Used to living at odds with surrounding cultures, he was able to turn around the resistance of the Zapatista men when, after the road in front of his ranch washed out, they came to him and said he was responsible for fixing it. En tus suenos, he answered. Reminding them that the CIA and FBI would investigate if they killed him and that the land belonged to those who worked it, as he did, he advised them to go protest in front of the Presidente of the municipality the way they had in front of his place. They did. The result: the road is being fixed.

But back to his palms, though. The Jupiter index finger pointing in a curving direction towards his Saturn shows he is ahead of his time, and people often do not listen when he talks. This was evidenced by his suggesting to the local ejido that they develop a nearby hot springs and take people on nature camping and horseback trips the way he does. But the elders resist change, preferring poverty, he claims, afraid they will lose more land to foreigners. Even guidebooks explain that these surrounding communities protect themselves from outsiders.

I suggested he hold his index, middle, and talent finger straight in each socket five minutes a day to find some relief. Meanwhile, he has built camper platforms for travelers. He is also selling plots for cabin sites.

If you want an experience off the beaten path where you really learn about Mexico, try Rancho La Escondido EcoPark.

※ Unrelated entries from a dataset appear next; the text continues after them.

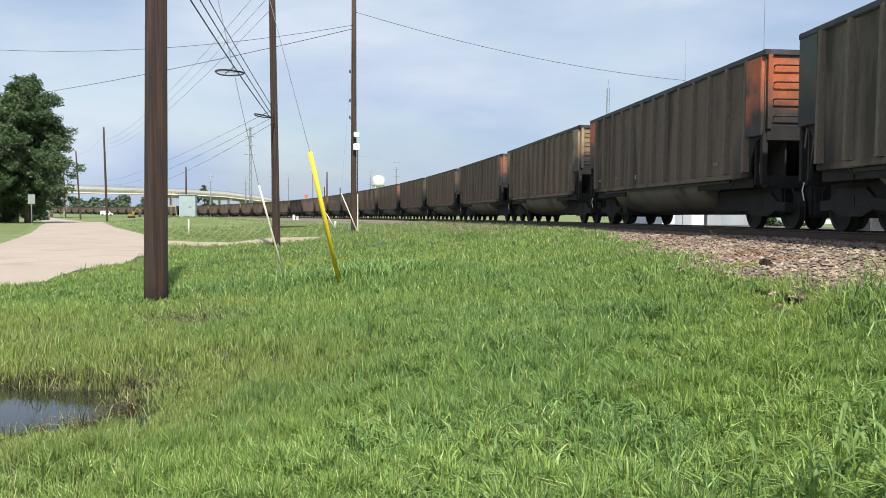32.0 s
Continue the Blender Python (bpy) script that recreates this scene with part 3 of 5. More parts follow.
# ---- coal train ----
def make_car(paint, side, detail=True, label=""):
    car = thing("coal_car", label, "railway car", group="cars of the coal train")
    RIBS = [(-6.36 + 1.06 * k) for k in range(13)]
    top, sill, cut = 3.85, 1.27, 2.08
    half = [(7.2, cut), (6.98, cut - 0.03), (6.74, cut - 0.2), (6.58, cut - 0.48), (6.5, sill)]
    outline = [(-y, z) for y, z in half] + half[::-1] + [(7.2, top), (-7.2, top)]
    rib = None
    for sx in (-1, 1):
        x = 1.53 * sx
        panel = part("side_panel", prism(outline, 0, x - 0.025, x + 0.025), side, car)
        prof = [(-0.10, 0.0), (-0.05, 0.11), (0.05, 0.11), (0.10, 0.0)]
        if detail:
            for y in RIBS:
                if rib is None:
                    bm = bmesh.new()
                    lo = [bm.verts.new((u, -v * 1.15, sill + 0.04)) for u, v in prof]
                    hi = [bm.verts.new((u, -v * 0.8, top)) for u, v in prof]
                    for k in range(3):
                        bm.faces.new((lo[k], lo[k + 1], hi[k + 1], hi[k]))
                    bm.faces.new(lo)
                    bm.faces.new(list(reversed(hi)))
                    bmesh.ops.recalc_face_normals(bm, faces=bm.faces)
                    rib = part("rib", bm, side, panel)
                    o = rib
                else:
                    o = again("rib", rib, panel, Matrix())
                o.matrix_basis = pose(x + 0.025 * sx, y, 0, 0, 0, -90 if sx < 0 else 90)
        else:
            part("ribs", boxes(*[((x + 0.01 * sx - 0.07, y - 0.07, sill), (x + 0.01 * sx + 0.07, y + 0.07, top)) for y in RIBS]), side, panel)
        part("top_chord", boxes(((x - 0.09, -7.28, top - 0.02), (x + 0.09, 7.28, top + 0.11)), bevel=0.02), "chord", car, "dusty blue-grey top rail")
        part("side_sill", boxes(((x - 0.06, -6.5, sill - 0.09), (x + 0.06, 6.5, sill + 0.03)), bevel=0.012), side, car)
        for e in (-1, 1):
            if detail:
                part("corner_patch", boxes(((min(x + 0.02 * sx, x + 0.115 * sx), min(e * 6.43, e * 7.18), 2.09), (max(x + 0.02 * sx, x + 0.115 * sx), max(e * 6.43, e * 7.18), top - 0.03)), bevel=0.012), paint.replace("end", "corner"), panel, "painted corner panel, dulled by dust")
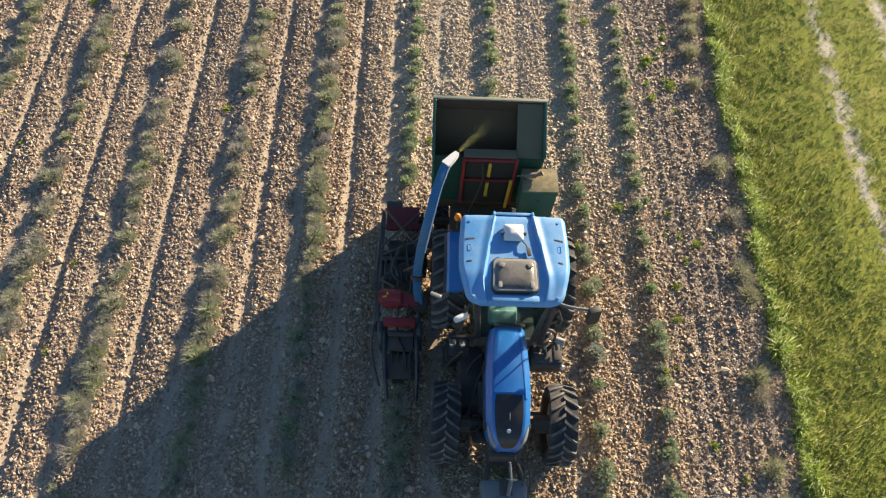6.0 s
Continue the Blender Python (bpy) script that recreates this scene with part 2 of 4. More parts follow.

Robin will become your personal guide to local women’s crafts cooperatives, birding, horse trekking, camping, hiking, swimming, and local politics.

You can find him on www.hiddenmexicotours.blogspot.com, or email horseguy00@hotmail.com.

The Zapatista women pay him three pesos an egg when they can pay one peso elsewhere, because they say his animals live in La Gloria and they can taste it.

When I left, I asked him why he called his visitors clients instead of guests .

“Look at you, how relaxed you are after getting out of San Cristobal for a day,” he told me after a chicken and orange sauce lunch at a restaurant he drove me to that also sold arts and crafts, including a Guadalupe apron.

He was right.

Robin put me on the eighteen peso bus, and I was on my way.